Question

If a, b, c are three non-zero vector such that no two of them are collinear and $\left( {a \times b} \right) \times c = \dfrac{1}{3}\left| b \right|\left| c \right|\overrightarrow a$ . Find $\sin \theta$ if $\theta$ Is angle between $\left( {b \times c} \right)$.

Answer 1

We can expand the LHS of the given relation using the property of vector triple product $a \times \left( {b \times c} \right) = b\left( {a.c} \right) - c\left( {a.b} \right)$. Then we can find the dot product using the relation $a.b = \left| a \right|\left| b \right|\cos \theta$. Then we can equate the coefficients of the vectors. By solving we get the value of $\cos \theta$. Then we can find the value of $\sin \theta$ using the relation ${\sin ^2}\theta = 1 - {\cos ^2}\theta$.

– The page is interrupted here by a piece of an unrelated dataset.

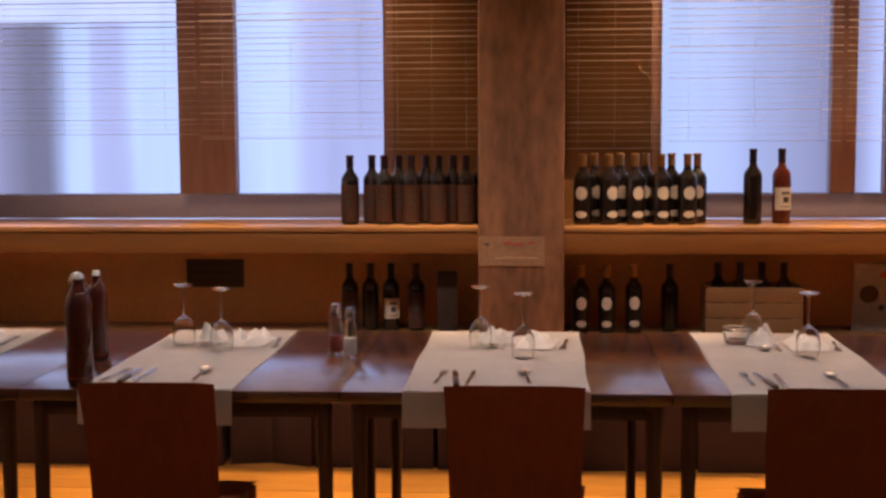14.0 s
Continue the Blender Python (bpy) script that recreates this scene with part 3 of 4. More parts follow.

Complete step by step solution:
We have the vector triple product of 3 vectors $\vec a$ , $\vec b$ and $\vec c$ where no two of them are collinear given as,
$\left( {a \times b} \right) \times c = \dfrac{1}{3}\left| b \right|\left| c \right|\overrightarrow a$
By property of cross product of vectors, $\vec a \times \vec b = - \vec b \times \vec a$, on applying this, we get,
$\Rightarrow - c \times \left( {a \times b} \right) = \dfrac{1}{3}\left| b \right|\left| c \right|\overrightarrow a$
We know that the vector triple product is defined as $a \times \left( {b \times c} \right) = b\left( {a.c} \right) - c\left( {a.b} \right)$ . On expanding the above equation, we get,
$\Rightarrow - \left( {c.b} \right)\vec a + \left( {c.a} \right)\vec b = \dfrac{1}{3}\left| b \right|\left| c \right|\overrightarrow a$
As no two vectors are collinear, the coefficient of $\vec b$ will be zero.
$\Rightarrow - \left( {c.b} \right)\vec a = \dfrac{1}{3}\left| b \right|\left| c \right|\overrightarrow a$
We know that dot product is given by, $a.b = \left| a \right|\left| b \right|\cos \theta$ , where $\theta$ is the angle between the vectors.
$\Rightarrow - \left( {\left| b \right|\left| c \right|\cos \theta } \right)\vec a = \dfrac{1}{3}\left| b \right|\left| c \right|\overrightarrow a$
On equating the coefficient, we get,
$\Rightarrow - \left| b \right|\left| c \right|\cos \theta = \dfrac{1}{3}\left| b \right|\left| c \right|$
On further simplification, we get,
$\Rightarrow \cos \theta = - \dfrac{1}{3}$
We need to find the sin of the angle. We know that ${\sin ^2}\theta = 1 - {\cos ^2}\theta$ . On substituting the value, we get,
$\Rightarrow {\sin ^2}\theta = 1 - {\left( { - \dfrac{1}{3}} \right)^2}$
On simplification we get,
$\Rightarrow {\sin ^2}\theta = 1 - \dfrac{1}{9}$
On taking LCM we get,
$\Rightarrow {\sin ^2}\theta = \dfrac{{9 - 1}}{9}$
On further simplification we get,
$\Rightarrow {\sin ^2}\theta = \dfrac{8}{9}$
On taking the square root, we get,
$\Rightarrow \sin \theta = \pm \sqrt {\dfrac{8}{9}}$
$\Rightarrow \sin \theta = \pm \dfrac{{2\sqrt 2 }}{3}$

Note:
Vector triple product of 3 vectors is defined as the cross product of one vector with the cross product of the other two vectors. Vector triple products will always give a vector. For the vector triple product $a \times \left( {b \times c} \right)$ , the resultant vector will be coplanar with b and c and will be perpendicular to a. We can write the vector product as the linear combinations of vectors b and c using the relation $a \times \left( {b \times c} \right) = b\left( {a.c} \right) - c\left( {a.b} \right)$ . While taking the square root, we must take both positive and negative values as the quadrant is not mentioned.